START Data shown

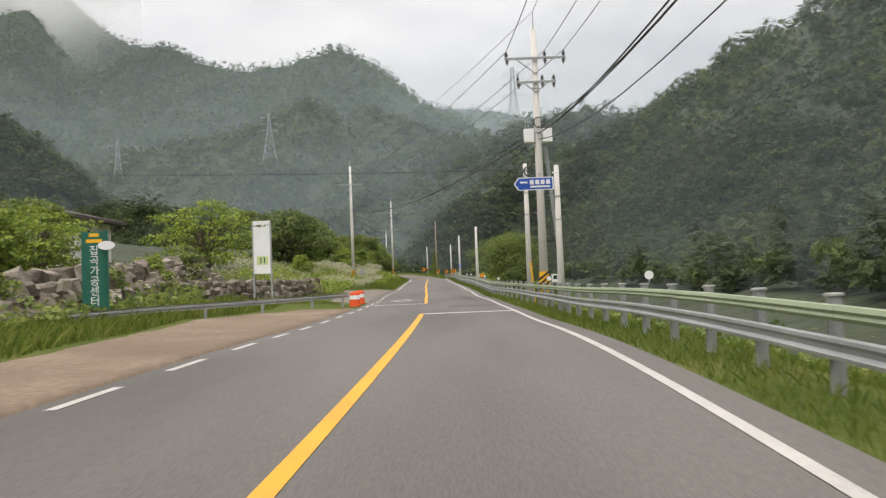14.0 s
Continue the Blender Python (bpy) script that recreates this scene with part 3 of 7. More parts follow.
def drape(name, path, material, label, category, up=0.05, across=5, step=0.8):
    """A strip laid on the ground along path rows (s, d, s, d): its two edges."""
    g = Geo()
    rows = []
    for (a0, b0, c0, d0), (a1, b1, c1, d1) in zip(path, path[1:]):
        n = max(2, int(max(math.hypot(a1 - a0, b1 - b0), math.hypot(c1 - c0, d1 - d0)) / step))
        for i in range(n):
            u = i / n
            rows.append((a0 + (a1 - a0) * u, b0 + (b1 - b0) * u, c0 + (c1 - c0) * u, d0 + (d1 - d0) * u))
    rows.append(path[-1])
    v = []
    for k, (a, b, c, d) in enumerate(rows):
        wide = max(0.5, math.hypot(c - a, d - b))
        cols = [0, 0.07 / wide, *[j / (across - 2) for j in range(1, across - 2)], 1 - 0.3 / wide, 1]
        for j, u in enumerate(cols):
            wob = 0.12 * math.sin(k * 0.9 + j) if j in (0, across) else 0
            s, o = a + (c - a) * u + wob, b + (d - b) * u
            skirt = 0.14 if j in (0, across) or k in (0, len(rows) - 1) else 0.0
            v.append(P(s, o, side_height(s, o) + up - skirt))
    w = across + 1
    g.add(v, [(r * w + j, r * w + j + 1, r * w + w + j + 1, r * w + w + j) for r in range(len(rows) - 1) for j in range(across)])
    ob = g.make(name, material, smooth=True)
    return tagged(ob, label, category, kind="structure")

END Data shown

Set down the complete material exactly, but do not include the images.

Solution
14.0 s
Continue the Blender Python (bpy) script that recreates this scene with part 3 of 7. More parts follow.
def drape(name, path, material, label, category, up=0.05, across=5, step=0.8):
    """A strip laid on the ground along path rows (s, d, s, d): its two edges."""
    g = Geo()
    rows = []
    for (a0, b0, c0, d0), (a1, b1, c1, d1) in zip(path, path[1:]):
        n = max(2, int(max(math.hypot(a1 - a0, b1 - b0), math.hypot(c1 - c0, d1 - d0)) / step))
        for i in range(n):
            u = i / n
            rows.append((a0 + (a1 - a0) * u, b0 + (b1 - b0) * u, c0 + (c1 - c0) * u, d0 + (d1 - d0) * u))
    rows.append(path[-1])
    v = []
    for k, (a, b, c, d) in enumerate(rows):
        wide = max(0.5, math.hypot(c - a, d - b))
        cols = [0, 0.07 / wide, *[j / (across - 2) for j in range(1, across - 2)], 1 - 0.3 / wide, 1]
        for j, u in enumerate(cols):
            wob = 0.12 * math.sin(k * 0.9 + j) if j in (0, across) else 0
            s, o = a + (c - a) * u + wob, b + (d - b) * u
            skirt = 0.14 if j in (0, across) or k in (0, len(rows) - 1) else 0.0
            v.append(P(s, o, side_height(s, o) + up - skirt))
    w = across + 1
    g.add(v, [(r * w + j, r * w + j + 1, r * w + w + j + 1, r * w + w + j) for r in range(len(rows) - 1) for j in range(across)])
    ob = g.make(name, material, smooth=True)
    return tagged(ob, label, category, kind="structure")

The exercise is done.